Research & Trends Deep Dive (Vale)
Illustration of a Vue.ai garment hang-tag whose barcode resolves into a small bank facade and a utility meter, with a rail of dresses dissolving into stacks of loan paperwork.

Vue.ai Spent a Decade Tagging Apparel. Its Buyer Sells Banking Software.

Vue.ai built its name automating apparel catalogues; its partnerships of the past two years are bank orchestration, utilities and loan processing. In March 2025 a banking-infrastructure firm bought it in a distress sale for less than half its last round, evidence that pure-play retail AI could not fund its own growth.

Neritus Vale

Vue.ai spent a decade turning photographs of clothing into metadata — category, neckline, sleeve length, colour and pattern, with little human intervention. The company that automated apparel catalogues now publicises almost nothing about apparel. Its deals of the past two years run to bank orchestration, utilities and loan processing, and the firm that bought it in March 2025 sells banking software.

The franchise was real, and for a while it paid. Its product-tagging tool read a product image and returned its attributes, and a sister tool dressed synthetic models so brands could skip the photoshoot. Macy’s, Diesel and Tata signed on, and in 2019 the work drew a $17 million round.

The pivot was the plan its own investors funded.

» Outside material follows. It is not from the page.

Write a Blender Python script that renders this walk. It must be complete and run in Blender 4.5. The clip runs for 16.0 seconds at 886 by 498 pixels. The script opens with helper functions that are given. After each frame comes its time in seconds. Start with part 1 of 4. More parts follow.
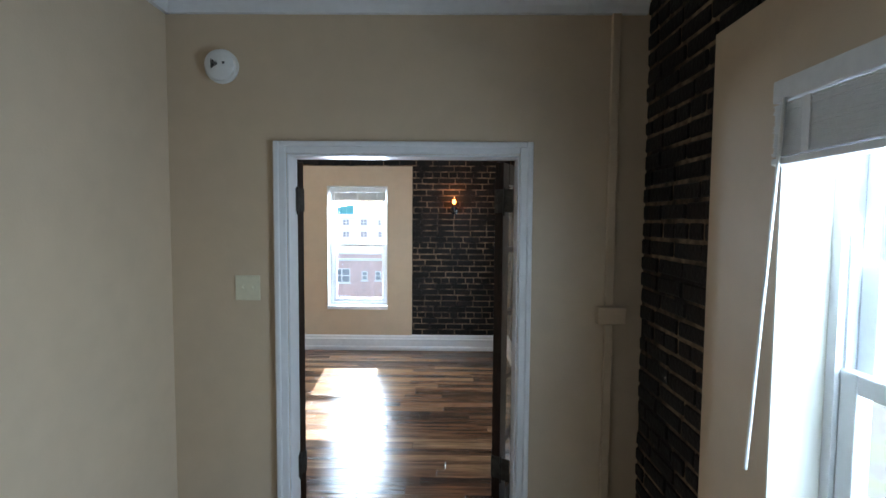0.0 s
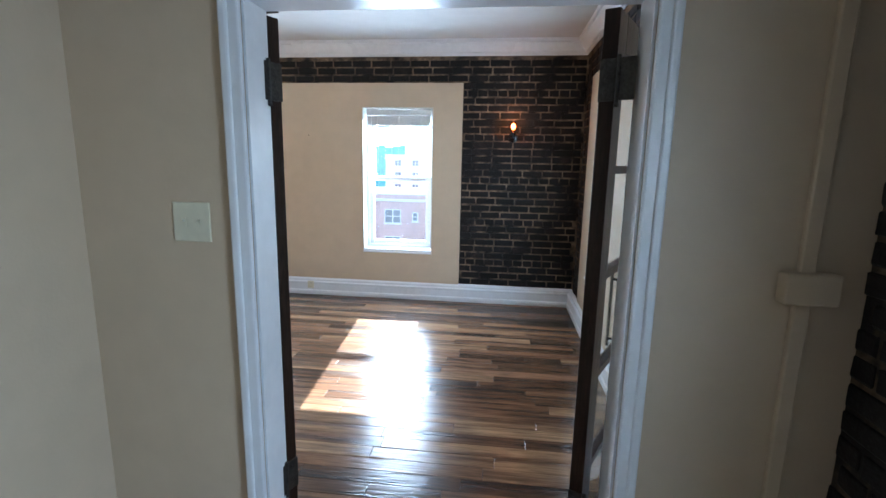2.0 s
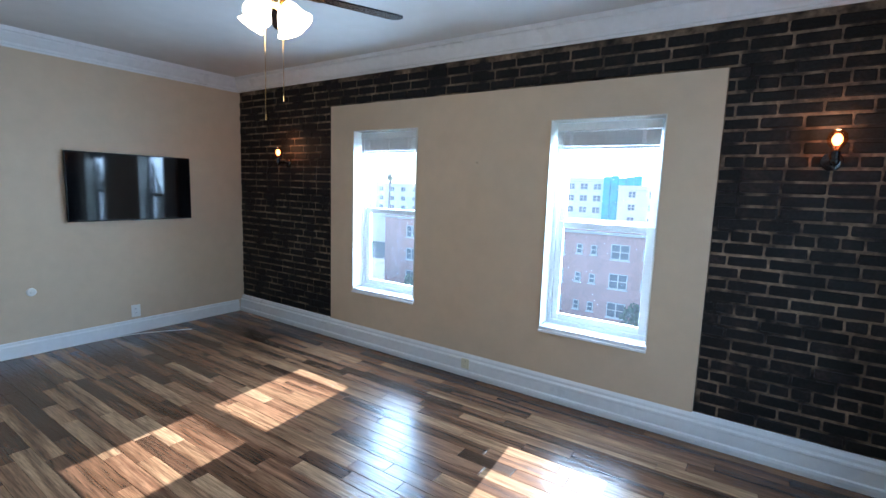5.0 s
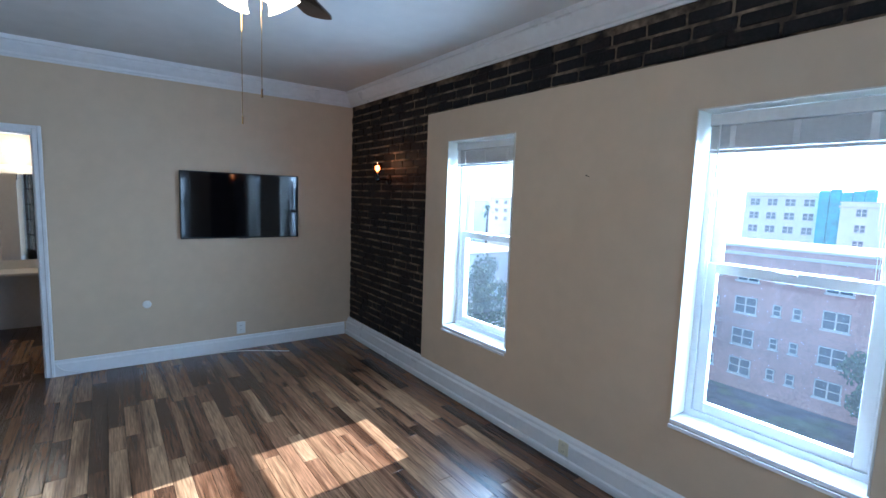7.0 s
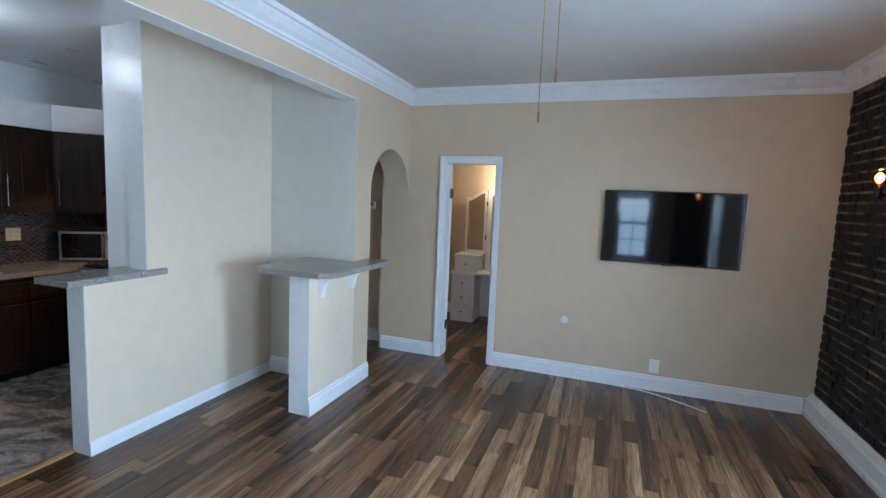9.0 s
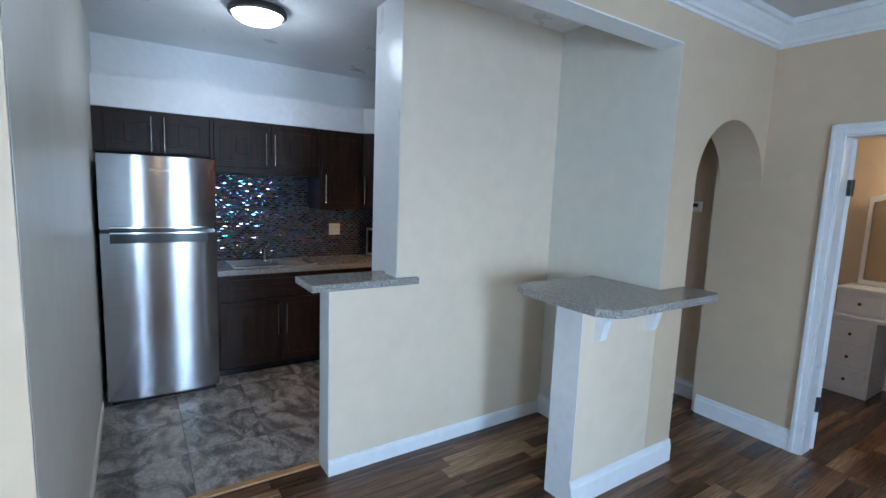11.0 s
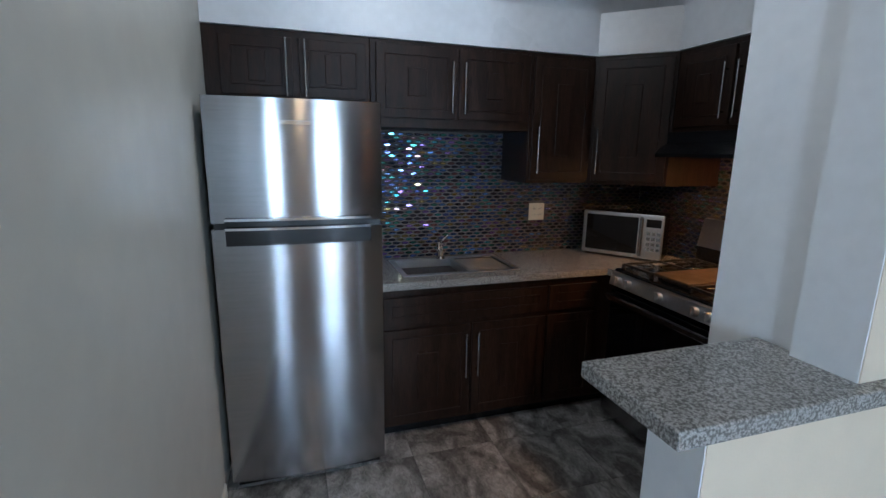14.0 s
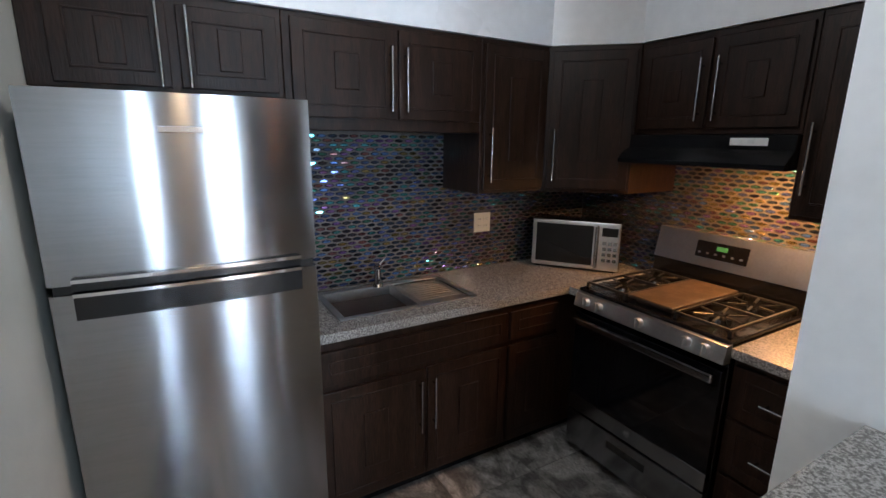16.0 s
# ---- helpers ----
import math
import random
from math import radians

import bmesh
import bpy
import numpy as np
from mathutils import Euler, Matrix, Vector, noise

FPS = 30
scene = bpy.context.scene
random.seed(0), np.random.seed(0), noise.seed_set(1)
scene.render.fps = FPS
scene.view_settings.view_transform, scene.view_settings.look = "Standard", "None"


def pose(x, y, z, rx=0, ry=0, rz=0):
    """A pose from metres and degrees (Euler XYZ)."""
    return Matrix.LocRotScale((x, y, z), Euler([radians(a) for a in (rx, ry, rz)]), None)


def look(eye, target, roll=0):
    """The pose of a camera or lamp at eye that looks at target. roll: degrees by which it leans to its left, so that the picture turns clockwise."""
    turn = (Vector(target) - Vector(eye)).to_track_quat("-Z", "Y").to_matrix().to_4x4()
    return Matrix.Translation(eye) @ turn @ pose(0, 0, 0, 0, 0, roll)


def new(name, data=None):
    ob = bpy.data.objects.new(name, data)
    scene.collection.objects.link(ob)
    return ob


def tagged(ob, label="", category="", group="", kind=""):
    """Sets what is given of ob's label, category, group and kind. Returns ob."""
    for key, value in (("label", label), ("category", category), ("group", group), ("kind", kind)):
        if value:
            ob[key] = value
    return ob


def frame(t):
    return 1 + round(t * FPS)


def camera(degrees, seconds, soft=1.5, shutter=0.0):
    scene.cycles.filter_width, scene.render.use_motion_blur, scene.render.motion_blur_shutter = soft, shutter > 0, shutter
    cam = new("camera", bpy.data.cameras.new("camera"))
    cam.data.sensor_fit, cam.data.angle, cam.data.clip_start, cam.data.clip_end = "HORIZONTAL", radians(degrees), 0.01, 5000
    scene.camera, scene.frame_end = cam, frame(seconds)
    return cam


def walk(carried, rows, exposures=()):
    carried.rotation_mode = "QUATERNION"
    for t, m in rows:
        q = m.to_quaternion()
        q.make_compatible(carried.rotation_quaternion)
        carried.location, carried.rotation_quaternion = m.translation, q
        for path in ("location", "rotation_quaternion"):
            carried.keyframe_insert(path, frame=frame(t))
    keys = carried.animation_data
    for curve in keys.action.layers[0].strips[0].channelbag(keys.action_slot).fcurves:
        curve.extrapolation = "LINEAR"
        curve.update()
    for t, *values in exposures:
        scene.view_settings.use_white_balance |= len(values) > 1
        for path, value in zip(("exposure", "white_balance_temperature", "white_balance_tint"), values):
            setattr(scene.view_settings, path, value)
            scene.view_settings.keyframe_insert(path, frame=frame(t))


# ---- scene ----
cam = camera(86.8, 16.0)
PATH = [
    (0, (1.169, 0.716, 1.643), (1.149, 2.712, 1.528), 0.4),
    (0.5, (1.16, 0.796, 1.57), (1.11, 2.787, 1.387), 0.7),
    (1, (1.153, 0.977, 1.527), (1.084, 2.956, 1.249), 0.7),
    (1.5, (1.185, 1.262, 1.536), (1.055, 3.226, 1.179), 0.7),
    (2, (1.135, 1.592, 1.516), (0.904, 3.546, 1.156), 1.1),
    (2.5, (1.072, 1.926, 1.512), (0.749, 3.873, 1.188), 1.6),
    (3, (1.09, 2.246, 1.509), (0.665, 4.177, 1.212), 1.9),
    (3.5, (1.114, 2.535, 1.524), (0.52, 4.424, 1.245), 2.3),
    (4, (1.069, 2.818, 1.541), (0.332, 4.658, 1.276), 2.3),
    (4.5, (1.022, 3.078, 1.552), (0.097, 4.831, 1.287), 2.1),
    (4.7, (1.0, 3.184, 1.565), (-0.012, 4.889, 1.302), 2.0),
    (6.8, (0.791, 4.248, 1.628), (-0.729, 5.527, 1.399), 2.0),
    (7, (0.783, 4.35, 1.637), (-0.825, 5.519, 1.417), 2.0),
    (7.5, (0.678, 4.602, 1.655), (-1.152, 5.384, 1.45), 1.3),
    (8, (0.553, 4.778, 1.671), (-1.417, 5.061, 1.473), 1.3),
    (8.5, (0.435, 4.951, 1.686), (-1.542, 4.725, 1.484), 2.0),
    (9, (0.301, 4.98, 1.646), (-1.576, 4.321, 1.439), 2.4),
    (9.5, (0.04, 4.849, 1.633), (-1.677, 3.848, 1.411), 2.7),
    (10, (-0.253, 4.756, 1.612), (-1.787, 3.493, 1.382), 2.8),
    (10.2, (-0.373, 4.729, 1.616), (-1.819, 3.366, 1.39), 2.7),
    (12.3, (-0.898, 3.748, 1.608), (-1.529, 1.877, 1.285), 1.4),
    (12.5, (-0.908, 3.638, 1.607), (-1.483, 1.751, 1.278), 1.4),
    (13, (-0.861, 3.338, 1.603), (-1.362, 1.433, 1.258), 1.2),
    (13.5, (-0.806, 3.012, 1.581), (-1.356, 1.122, 1.223), 0.8),
    (14, (-0.831, 2.701, 1.572), (-1.432, 0.838, 1.16), 0.9),
    (14.5, (-0.844, 2.471, 1.571), (-1.511, 0.652, 1.074), 1.1),
    (15, (-0.818, 2.259, 1.586), (-1.604, 0.506, 1.031), 1.6),
    (15.5, (-0.812, 2.165, 1.61), (-1.728, 0.47, 1.075), 1.3),
    (16, (-0.808, 2.136, 1.658), (-1.795, 0.458, 1.199), 0.7),
]
walk(cam, [(t, look(eye, target, roll)) for t, eye, target, roll in PATH],
     exposures=[(0, 2.55, 6350, 10), (1.5, 2.75, 5850, 9), (2.5, 2.65, 5700, 9), (3.5, 2.27, 5300, 8), (4.5, 2.35, 5300, 6), (7, 2.1, 5100, 7), (8, 2.4, 5200, 6), (9, 2.55, 5500, 7), (10, 2.5, 5400, 6),
                (12.5, 2.4, 5500, 7), (13.5, 2.35, 5600, 7), (14.5, 2.55, 5700, 7), (15.2, 2.85, 5850, 8), (16, 2.9, 6150, 10)])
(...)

When Mad Street Den, Vue.ai’s parent, raised $30 million in January 2023, it described the strategy plainly: a “vertical-first approach into Retail and then scaling that horizontally across several industries,” among them finance, insurance, healthcare and logistics. The post announcing the round sat in the company’s “AI in retail” folder yet carried the title “Leading AI for Enterprises.” Read together, the two lines say one thing: retail was the wedge, never the destination.

What replaced apparel is visible in what the company announced. In July 2024 Vue.ai named its first implementation partner, Moative, for work spanning “Utilities, Finance, Healthcare, Staffing, Insurance, Packaging, Logistics and eCommerce.” Three months later it tied up with SimpliFI to push “AI orchestration across Middle Eastern financial institutions,” and the executive who announced it carried the title “VP, BFSI Head.” Its platform now markets loan processing and claims adjudication among its showcase workflows. None of that is a fashion problem.

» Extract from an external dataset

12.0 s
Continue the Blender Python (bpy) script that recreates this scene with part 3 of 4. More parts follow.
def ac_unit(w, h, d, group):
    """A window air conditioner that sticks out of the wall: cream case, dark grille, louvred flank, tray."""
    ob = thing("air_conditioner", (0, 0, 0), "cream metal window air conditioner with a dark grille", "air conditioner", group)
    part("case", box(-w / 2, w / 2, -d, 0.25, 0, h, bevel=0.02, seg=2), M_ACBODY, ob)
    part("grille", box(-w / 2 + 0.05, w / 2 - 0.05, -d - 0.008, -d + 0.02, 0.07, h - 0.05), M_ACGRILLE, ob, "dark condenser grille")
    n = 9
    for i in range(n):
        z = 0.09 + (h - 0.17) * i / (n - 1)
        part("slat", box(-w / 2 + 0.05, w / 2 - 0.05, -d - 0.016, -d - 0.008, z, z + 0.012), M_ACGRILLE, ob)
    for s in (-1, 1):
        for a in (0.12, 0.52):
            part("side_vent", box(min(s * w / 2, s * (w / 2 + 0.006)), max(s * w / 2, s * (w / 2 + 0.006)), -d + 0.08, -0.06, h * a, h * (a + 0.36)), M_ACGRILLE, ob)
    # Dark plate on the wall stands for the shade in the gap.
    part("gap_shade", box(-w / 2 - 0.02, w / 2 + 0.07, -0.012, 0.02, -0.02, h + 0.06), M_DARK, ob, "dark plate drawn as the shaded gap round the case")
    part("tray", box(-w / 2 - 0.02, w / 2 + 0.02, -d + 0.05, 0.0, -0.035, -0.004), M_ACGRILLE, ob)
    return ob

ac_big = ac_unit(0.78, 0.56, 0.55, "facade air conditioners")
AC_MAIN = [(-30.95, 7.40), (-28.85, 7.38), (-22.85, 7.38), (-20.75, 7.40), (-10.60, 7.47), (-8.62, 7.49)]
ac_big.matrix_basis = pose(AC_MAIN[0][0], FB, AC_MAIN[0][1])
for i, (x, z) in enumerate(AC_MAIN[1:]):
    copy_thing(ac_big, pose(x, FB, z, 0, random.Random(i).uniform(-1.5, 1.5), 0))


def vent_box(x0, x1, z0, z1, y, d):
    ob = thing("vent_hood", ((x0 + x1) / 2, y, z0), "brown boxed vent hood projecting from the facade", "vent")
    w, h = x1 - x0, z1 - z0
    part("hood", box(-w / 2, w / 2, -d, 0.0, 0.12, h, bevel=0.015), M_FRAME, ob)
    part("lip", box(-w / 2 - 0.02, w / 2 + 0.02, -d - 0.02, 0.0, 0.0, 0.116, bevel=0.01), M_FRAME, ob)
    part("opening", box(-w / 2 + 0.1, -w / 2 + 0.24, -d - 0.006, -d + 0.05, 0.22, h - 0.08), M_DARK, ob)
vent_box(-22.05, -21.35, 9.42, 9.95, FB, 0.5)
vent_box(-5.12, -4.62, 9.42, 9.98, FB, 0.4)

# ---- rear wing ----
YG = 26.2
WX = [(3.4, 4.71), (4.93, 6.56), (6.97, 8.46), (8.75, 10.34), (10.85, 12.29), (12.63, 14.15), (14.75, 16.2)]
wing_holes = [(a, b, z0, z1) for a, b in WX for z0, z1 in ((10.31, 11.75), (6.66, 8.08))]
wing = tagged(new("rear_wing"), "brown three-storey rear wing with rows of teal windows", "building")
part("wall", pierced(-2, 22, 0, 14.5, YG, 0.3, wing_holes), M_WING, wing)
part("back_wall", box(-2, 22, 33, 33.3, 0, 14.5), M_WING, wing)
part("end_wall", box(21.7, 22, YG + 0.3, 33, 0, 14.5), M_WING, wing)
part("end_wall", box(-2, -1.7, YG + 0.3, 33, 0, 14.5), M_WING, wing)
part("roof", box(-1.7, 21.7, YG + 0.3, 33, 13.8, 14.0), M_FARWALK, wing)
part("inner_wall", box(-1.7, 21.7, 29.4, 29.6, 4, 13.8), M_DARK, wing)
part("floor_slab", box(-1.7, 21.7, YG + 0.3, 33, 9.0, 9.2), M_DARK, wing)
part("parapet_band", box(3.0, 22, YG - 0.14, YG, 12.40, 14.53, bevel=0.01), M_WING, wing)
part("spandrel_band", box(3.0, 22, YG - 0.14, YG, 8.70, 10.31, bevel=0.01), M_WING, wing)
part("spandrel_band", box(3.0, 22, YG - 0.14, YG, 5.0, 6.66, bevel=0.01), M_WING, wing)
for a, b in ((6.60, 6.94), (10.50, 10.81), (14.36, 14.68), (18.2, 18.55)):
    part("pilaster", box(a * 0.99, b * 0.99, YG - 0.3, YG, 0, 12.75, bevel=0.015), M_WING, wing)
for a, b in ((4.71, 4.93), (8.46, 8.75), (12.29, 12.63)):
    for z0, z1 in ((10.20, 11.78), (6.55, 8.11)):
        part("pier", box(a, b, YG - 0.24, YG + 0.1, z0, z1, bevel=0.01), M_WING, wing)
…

The honest objection is that retail was never abandoned. Vue.ai’s site still leads with “eCommerce and Consumer,” ahead of financial services, insurance and logistics, and tagging and on-model imagery remain headline features. In late 2022 the company even bought Inturn, a New York platform for clearing retailers’ excess stock, a deal the founders said “fit our roadmap like a glove.” For the thesis to fail, retail would have to be where the growth still came from: new logos, new revenue, announcements worth making.

A rolling clothing rack hung with garment tags reading Vue.ai being wheeled through the glass doors of a bank lettered M2P; a small red distress-sale ticket dangles from the rack while a nautilus shell on the counter looks on.

A buyer settles arguments a brochure can keep open. In March 2025 M2P Fintech, a banking-infrastructure company, acquired Mad Street Den in what M&A Critique and Entrackr — both citing Economic Times and Moneycontrol reporting — described as a distress sale. Mad Street Den had raised more than $50 million across its life. The deal recovered a fraction of that and, by the same accounts, returned its investors nothing. What M2P paid for, a reported $10–15 million in cash and stock, was an orchestration platform already pointed at banks.

The cap table settled the argument the homepage was still trying to have.

Why apparel could not carry the company is not a mystery, and the pivot was not a reinvention. The skill that tagged a dress is the skill that reads a loan file: both turn an unstructured input, a photo or a scanned document, into clean structured fields. What changed was the buyer’s willingness to pay, because a lender will spend more to automate a credit file than a merchandiser will spend to label a hemline. Mad Street Den’s own framing admitted as much, recasting tagging as one of three functions alongside “clean & enriched data” and “automate complex workflows,” the parts a bank values most.

For a retailer choosing a vendor, that asymmetry is the warning. A visual-AI supplier whose growth depends on bank and insurer contracts will steer its roadmap toward the customer that pays the most, and a merchandiser labelling hemlines stops being that customer. The feature that justified the original purchase then becomes a legacy module, maintained but no longer advanced.

The modest reading is the correct one: Vue.ai’s tagging worked and still could not fund the company built on it. The customers were real and the technology was good enough to repurpose; what apparel could not throw off was the margin its investors had priced. If the visual-search and on-model-imagery specialists that remain keep raising against retail alone, Vue.ai’s decade points to the same two doors at the end of the hall — widen into finance and logistics, or be bought cheaply by a firm that already has. The only question left to them is whether to walk through early enough that the sale is not a distressed one.